Takie filmy jak Tron czy Matrix, można w pełni docenić dopiero poznając trochę
wewnętrzną strukturę, działanie komputerów sieci itd. Fabuła nudna? Moim zdaniem
świetna i tak bardzo ukazująca dzisiejsze społeczeństwo. Może tak bardzo się ludziom
nie podoba, bo ukazuję prawdę o nas samych. Aktorzy dobrani zostali świetnie. Dla
samych kilku tekstów Olivii jej śmiechu czy oczu warto obejrzeć film. Zuse to z kolei
najbardziej barwna postać dodająca smaczku. Muzyka na najwyższym poziomie. Efekty
3d świetne wręcz powalające, kto nie miał ochoty zaraz po wyjściu z kina zanurzyć się w
świat Trona to cóż nie był to film dla niego. Moim zdaniem śmiało może konkurować z
Avatarem o miano najlepszego filmu 3d. Tylko, że Avatar był pierwszy i dla nas 3d już nie
jest ani szokiem ani nowością. Czy był przewidywalny, może trochę, ale czy Avatar nie
był? Czy wszystkie filmy w których dobro zwycięża nie są przewidywalne? Jeden z
nielicznych filmów, gdzie nie ma przekleństw i seksu. To, że główni bohaterowie się nie
całowali/bzykali na końcu jest dla większości rozczarowaniem. Wcale nie ma też
jakiegoś wielkiego happy endu. Ojciec poświęca się dla syna. Coś o co trudno w
dzisiejszym świecie. W końcu to praca jest najważniejsza. Film zdecydowanie nie dla
wszystkich. Każdy może mieć swoje zdanie, ale jest tak samo jak z Matrix'em. Druga i
trzecia część zdecydowanie lepsze od pierwszej. Problem polega na tym, że większość
nie dostrzega złożonej struktury tak realnie odwzorowanej. No, ale co będę się
rozpisywał skoro i tak tego nikt nie przeczyta.
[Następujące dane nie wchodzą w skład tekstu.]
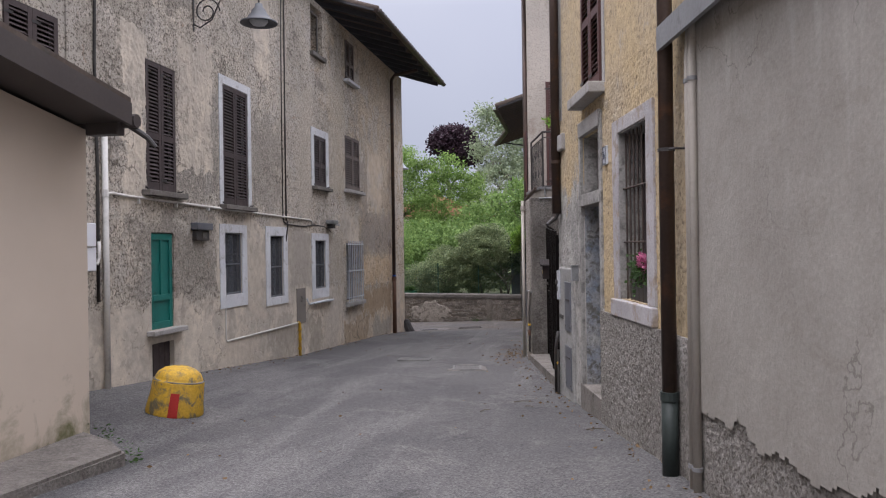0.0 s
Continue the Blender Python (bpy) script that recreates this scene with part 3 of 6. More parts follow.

Niestety, z całym respectem - ale mylisz się, W TRON-ie było mało scen 3d, niektóre nawet w 2d. Avatara nie pobije, mimo, że moim zdaniem film świetny oraz taki "inny". Poza tym - Avatar to inna liga. Co do muzyki - Daft Punk zawstydził chyba B.Tylera, Hornera i nawet Zimmera.
Niestety sie mylisz co do Matrix'a 2 i 3, bo one nie byly takie dobre jak czesc pierwsza. A co miales na mysli piszac, ze film ukazuje nasze spoleczenstwo i prawde o nas samych? Rozwin ta mysl, bo nie widze jakiejs wiekszej glebi w Tronie, Avatar mial nawet wiecej w tej kwesti do powiedzenia. W Tronie mozna sie doszukac tylko przeslania, ze nie nalezy siedziec przed kompem bo swiat za oknem jest o wiele lepszy, to nie jest jakas tam glebia czy wielka tajemnica, ale oczywistosc. Tyle, ze ludzie beda mogli wybrac czy chca swiat zza okna czy ten, zza monitora. Tyle, że wiadomo do czego ta druga opcja prowadzi.
PS> to miala byc odpowiedz do ta3k
A mnie wkurza już jak ludzie ciągle męczą z tym 3d i 3d. 3d jak na dzisiejsze czasy to jest ciągle tylko drętwy kicz i nie można się sugerować tym, że był słabszy w 3d od avatara to ogólnie jest słabszy. Tak naprawdę emqbro ja mogę powiedzieć wręcz przeciwnie, że to avatar trona nie pobije ( w fabule, akcji itd.), bo to jest osobiste zdanie. Więc uczmy się pisać przed tekstami typu "Avatara nie pobije" pisać teksty w stylu "moim zdaniem","według mnie" itd.